Mantan Perdana Menteri Hun Sen juga menuding Thailand melancarkan tembakan artileri ke dua provinsi Kamboja. Perdana Menteri saat ini, Hun Manet, menegaskan bahwa negaranya mengutamakan jalur diplomasi, namun tidak bisa tinggal diam menghadapi agresi.
“Namun dalam kasus ini, kami tidak punya pilihan selain membalas dengan kekuatan bersenjata atas agresi bersenjata yang terjadi,” ujarnya.
Kementerian Pertahanan Kamboja turut mengecam penggunaan jet tempur F-16 yang menjatuhkan dua bom di jalan raya, menyebutnya sebagai “agresi militer yang sembrono dan brutal terhadap kedaulatan serta integritas wilayah Kerajaan Kamboja.”

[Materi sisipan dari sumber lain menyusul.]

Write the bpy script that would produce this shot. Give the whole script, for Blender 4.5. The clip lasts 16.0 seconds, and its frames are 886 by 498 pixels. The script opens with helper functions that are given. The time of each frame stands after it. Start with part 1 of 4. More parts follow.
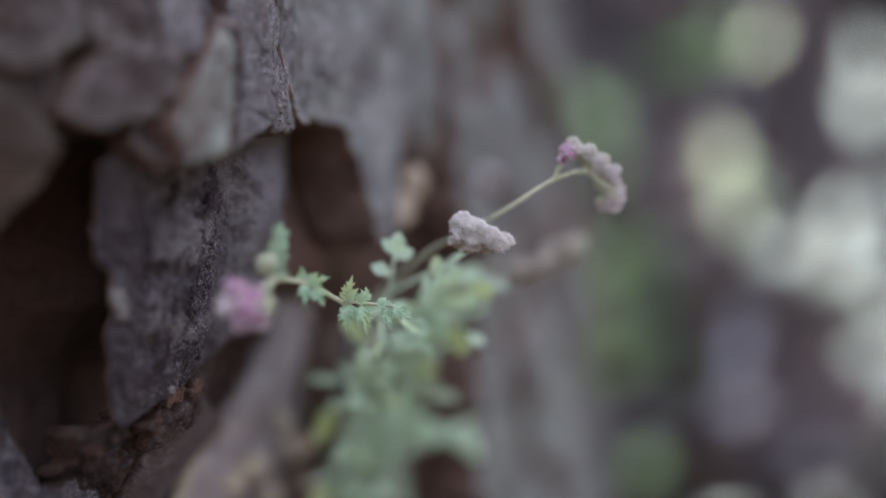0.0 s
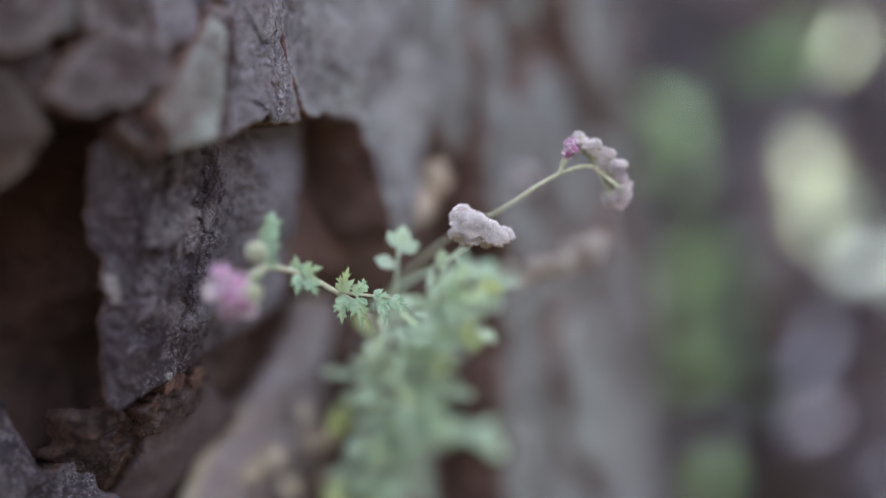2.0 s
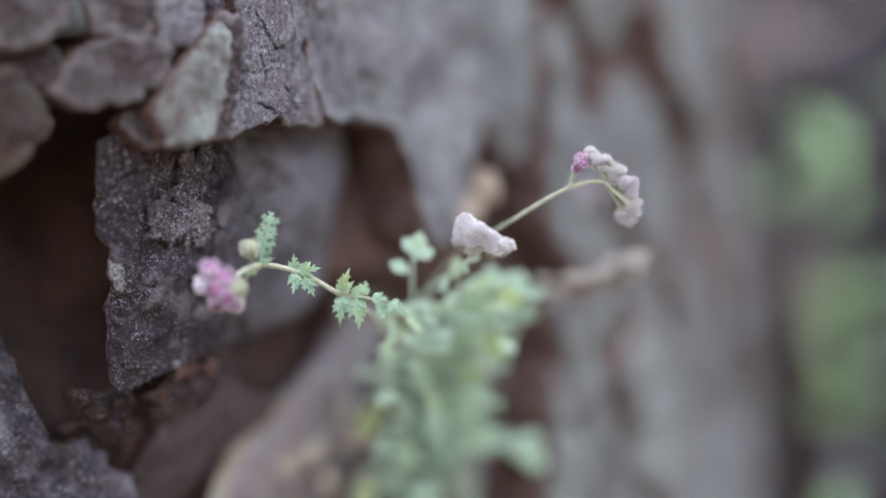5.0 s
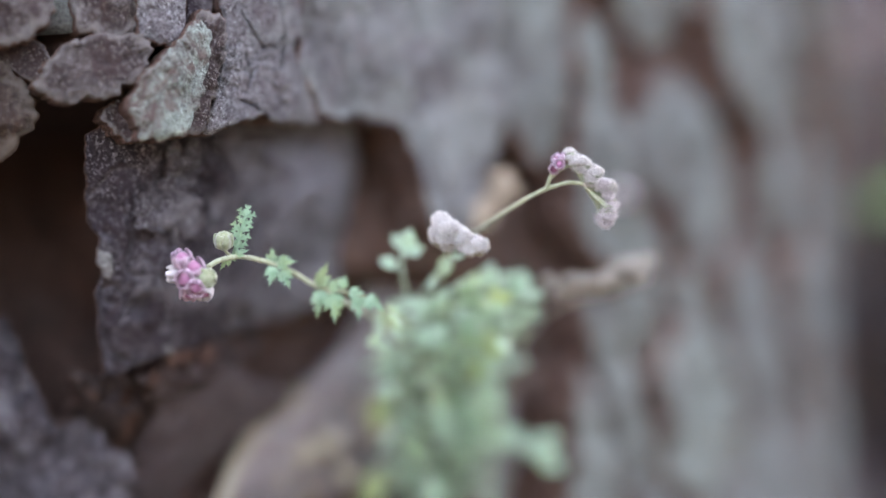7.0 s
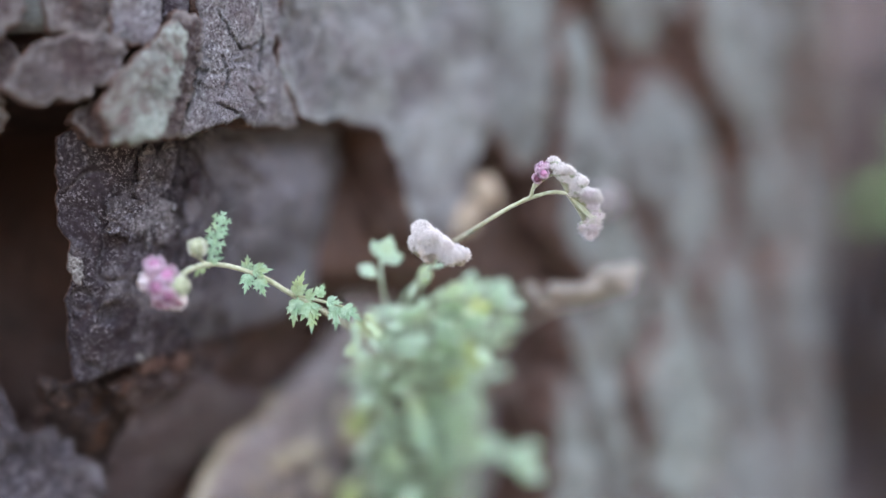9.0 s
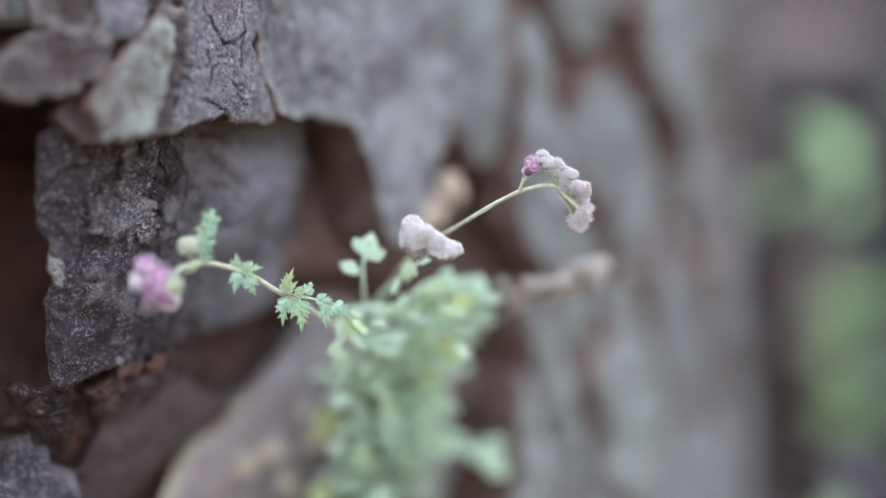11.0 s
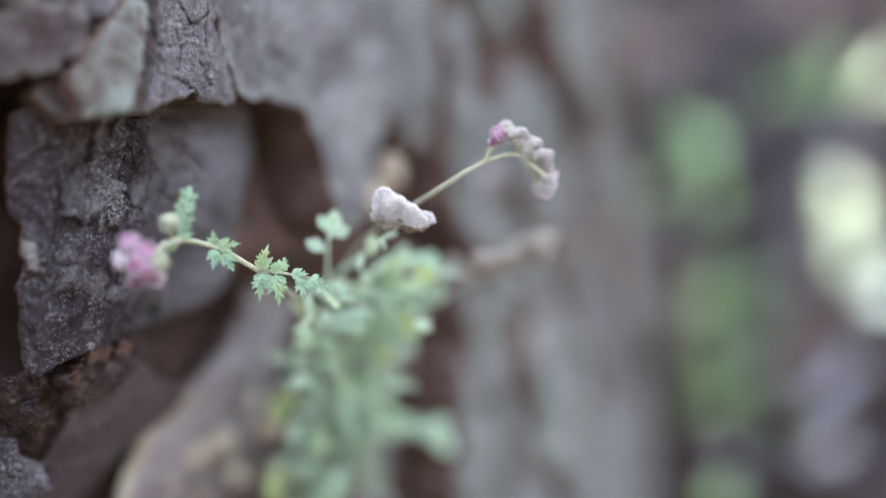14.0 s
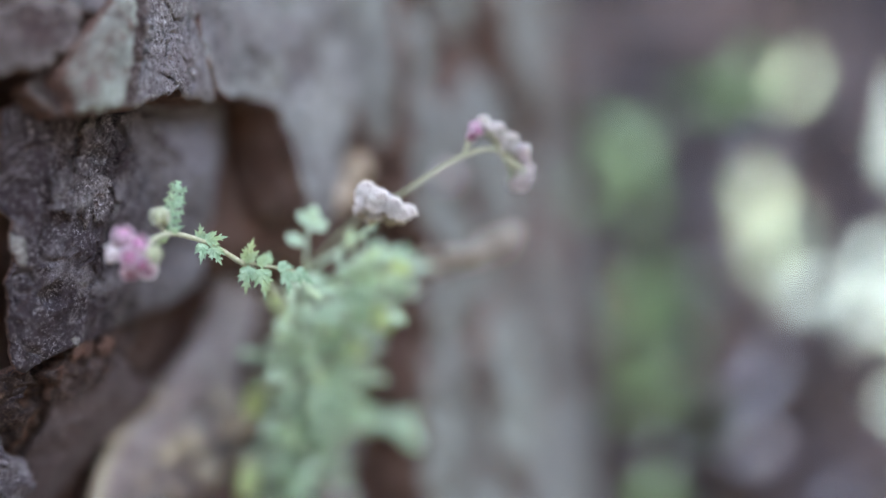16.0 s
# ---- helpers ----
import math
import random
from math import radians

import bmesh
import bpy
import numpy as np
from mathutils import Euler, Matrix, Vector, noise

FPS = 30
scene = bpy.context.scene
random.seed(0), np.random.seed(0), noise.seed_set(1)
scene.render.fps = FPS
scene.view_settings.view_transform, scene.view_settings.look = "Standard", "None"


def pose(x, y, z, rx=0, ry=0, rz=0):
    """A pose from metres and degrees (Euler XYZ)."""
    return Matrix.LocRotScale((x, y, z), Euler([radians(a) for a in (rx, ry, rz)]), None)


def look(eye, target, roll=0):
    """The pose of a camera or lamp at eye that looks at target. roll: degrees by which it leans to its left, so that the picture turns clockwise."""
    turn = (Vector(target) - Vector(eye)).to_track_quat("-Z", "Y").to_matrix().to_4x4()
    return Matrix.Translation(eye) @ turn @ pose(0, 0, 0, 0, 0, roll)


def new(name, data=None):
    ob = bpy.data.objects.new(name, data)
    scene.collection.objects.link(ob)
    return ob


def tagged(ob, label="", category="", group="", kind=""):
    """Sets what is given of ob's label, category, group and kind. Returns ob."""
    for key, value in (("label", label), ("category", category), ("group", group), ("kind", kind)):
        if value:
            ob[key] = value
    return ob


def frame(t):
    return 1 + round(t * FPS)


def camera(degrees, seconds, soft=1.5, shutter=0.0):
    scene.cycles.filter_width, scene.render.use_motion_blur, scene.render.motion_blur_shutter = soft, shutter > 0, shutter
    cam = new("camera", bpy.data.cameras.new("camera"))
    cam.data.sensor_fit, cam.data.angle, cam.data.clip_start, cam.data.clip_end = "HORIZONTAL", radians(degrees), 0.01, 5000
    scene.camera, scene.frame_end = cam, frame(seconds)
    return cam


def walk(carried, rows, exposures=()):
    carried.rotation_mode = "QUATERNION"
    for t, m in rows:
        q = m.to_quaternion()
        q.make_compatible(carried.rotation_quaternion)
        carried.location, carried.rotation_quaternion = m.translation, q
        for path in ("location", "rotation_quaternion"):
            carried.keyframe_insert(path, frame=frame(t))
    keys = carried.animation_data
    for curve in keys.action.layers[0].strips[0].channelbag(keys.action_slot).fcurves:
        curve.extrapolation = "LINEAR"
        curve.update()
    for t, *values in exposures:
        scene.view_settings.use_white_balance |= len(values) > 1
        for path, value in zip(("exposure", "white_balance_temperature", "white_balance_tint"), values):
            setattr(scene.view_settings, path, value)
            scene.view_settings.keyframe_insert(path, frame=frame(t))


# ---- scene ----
cam = camera(34.0, 16.0)
PATH = [
    (0, (-0.1011, 0.0251, 0.3091), (-0.0030, 0.2549, 0.3003), -5.45),
    (0.5, (-0.0967, 0.0233, 0.3099), (-0.0027, 0.2548, 0.3006), -4.60),
    (1, (-0.0905, 0.0214, 0.3082), (-0.0026, 0.2553, 0.3002), -4.48),
    (1.5, (-0.0857, 0.0203, 0.3059), (-0.0026, 0.2560, 0.2995), -4.63),
    (2, (-0.0806, 0.0186, 0.3036), (-0.0027, 0.2562, 0.2991), -4.57),
    (2.5, (-0.0751, 0.0175, 0.3016), (-0.0029, 0.2569, 0.2989), -4.46),
    (3, (-0.0690, 0.0153, 0.3005), (-0.0034, 0.2565, 0.2988), -4.23),
    (3.5, (-0.0650, 0.0146, 0.3021), (-0.0038, 0.2570, 0.2993), -3.46),
    (4, (-0.0580, 0.0125, 0.3018), (-0.0040, 0.2566, 0.2997), -2.78),
    (6.5, (-0.0107, -0.0000, 0.3001), (-0.0017, 0.2498, 0.3002), -0.25),
    (7, (0.0000, 0.0000, 0.3000), (-0.0000, 0.2500, 0.3000), 0.00),
    (7.5, (0.0086, 0.0006, 0.2995), (0.0020, 0.2505, 0.3000), 0.31),
    (8, (0.0107, 0.0017, 0.2997), (0.0032, 0.2515, 0.3004), 0.46),
    (8.5, (0.0075, 0.0037, 0.3022), (0.0036, 0.2537, 0.3011), 0.65),
    (9, (0.0003, 0.0061, 0.3036), (0.0034, 0.2561, 0.3016), 0.68),
    (11.5, (-0.0283, 0.0085, 0.2996), (0.0063, 0.2561, 0.2999), -0.63),
    (12, (-0.0326, 0.0087, 0.2970), (0.0069, 0.2556, 0.2992), -1.05),
    (12.5, (-0.0370, 0.0087, 0.2948), (0.0074, 0.2547, 0.2981), -1.53),
    (13, (-0.0412, 0.0079, 0.2924), (0.0081, 0.2530, 0.2968), -2.06),
    (13.5, (-0.0458, 0.0081, 0.2914), (0.0088, 0.2520, 0.2961), -2.40),
    (14, (-0.0522, 0.0082, 0.2914), (0.0094, 0.2504, 0.2955), -2.64),
    (14.5, (-0.0585, 0.0088, 0.2901), (0.0096, 0.2493, 0.2949), -3.11),
    (15, (-0.0633, 0.0085, 0.2905), (0.0099, 0.2475, 0.2946), -3.18),
    (15.5, (-0.0666, 0.0078, 0.2892), (0.0101, 0.2457, 0.2942), -3.31),
    (16, (-0.0689, 0.0071, 0.2883), (0.0106, 0.2440, 0.2938), -3.33),
]
walk(cam, [(t, look(eye, target, roll)) for t, eye, target, roll in PATH],
     exposures=[(0, 3.2, 9550, 27), (2, 3.52, 9550, 26), (4, 3.76, 9500, 25), (7, 3.93, 9450, 22), (12, 4.03, 9350, 21), (16, 3.90, 9300, 20)])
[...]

Ratusan Warga Luka, Ribuan Dievakuasi
Bentrok yang meluas di enam titik perbatasan telah melukai 14 tentara dan 32 warga sipil. Bahkan, di antara korban tewas terdapat bocah laki-laki berusia delapan tahun. Serangan ini memaksa lebih dari 40.000 warga dari 86 desa di perbatasan dievakuasi ke tempat penampungan darurat.
Rekaman CCTV yang beredar memperlihatkan warga berlarian mencari perlindungan di bawah bangunan beton sementara dentuman ledakan terdengar tanpa henti. Menteri Kesehatan Thailand, Somsak Thepsuthin, bahkan menuding Kamboja melakukan kejahatan perang karena salah satu peluru menghantam rumah sakit di Provinsi Surin.
Akar Konflik: Sengketa Peta Kolonial dan Luka Lama 2008–2011
Pertikaian terbaru ini membuka kembali luka lama sengketa perbatasan kedua negara. Perselisihan bermula dari perbedaan tafsir peta peninggalan kolonial sepanjang 817 kilometer. Antara 2008–2011, konflik serupa telah menewaskan sedikitnya 34 orang dan memaksa ribuan warga mengungsi.
Ketegangan kembali membara sejak Mei 2025, ketika seorang tentara Kamboja tewas dalam baku tembak singkat. Situasi kian runyam setelah lima prajurit Thailand terluka akibat ranjau darat pada pekan berikutnya. Bangkok menuduh Kamboja sengaja menanam ranjau baru, sementara Phnom Penh menegaskan ledakan dipicu ranjau lama dari perang sebelumnya.
Hubungan Diplomatik Memburuk: Duta Besar Ditarik Pulang
Konflik memanas ini turut merembet ke ranah diplomasi. Thailand menarik pulang duta besarnya dari Phnom Penh dan mengumumkan rencana mengusir duta besar Kamboja dari Bangkok. Seluruh pos lintas batas di bawah kendali Angkatan Darat Kedua juga ditutup, dan wisatawan dilarang mendekati zona konflik.
“Para wisatawan dilarang keras masuk ke area perbatasan ini,” demikian pernyataan resmi Partai Pheu Thai.
Pelaksana tugas Perdana Menteri Thailand, Phumtham Wechayachai, mengakui kondisi sangat genting.
“Kami harus berhati-hati. Kami akan mengikuti hukum internasional,” ujarnya kepada media.
Desakan Dunia Internasional: ASEAN dan China Turun Tangan
Pecahnya konflik ini memicu keprihatinan komunitas global. China, melalui juru bicara Kementerian Luar Negeri Guo Jiakun, menyerukan penghentian kekerasan.
“China akan terus melakukan yang terbaik dengan caranya sendiri untuk mempromosikan perdamaian dan dialog,” kata Guo.
Sementara itu, Perdana Menteri Malaysia Anwar Ibrahim, selaku Ketua ASEAN, mendesak kedua negara segera menahan diri dan mengupayakan de-eskalasi.
Dampak Politik Domestik Thailand: PM Diskors, Gejolak Meningkat
Di dalam negeri, perang ini menambah tekanan politik terhadap Perdana Menteri Paetongtarn Shinawatra, yang sejak 1 Juli diskors dari jabatannya karena dugaan pelanggaran etika dalam menangani sengketa perbatasan. Kebocoran rekaman percakapannya dengan Hun Sen menimbulkan tudingan ia terlalu lunak terhadap Kamboja, meskipun Paetongtarn bersikeras bahwa langkahnya bertujuan meredakan ketegangan.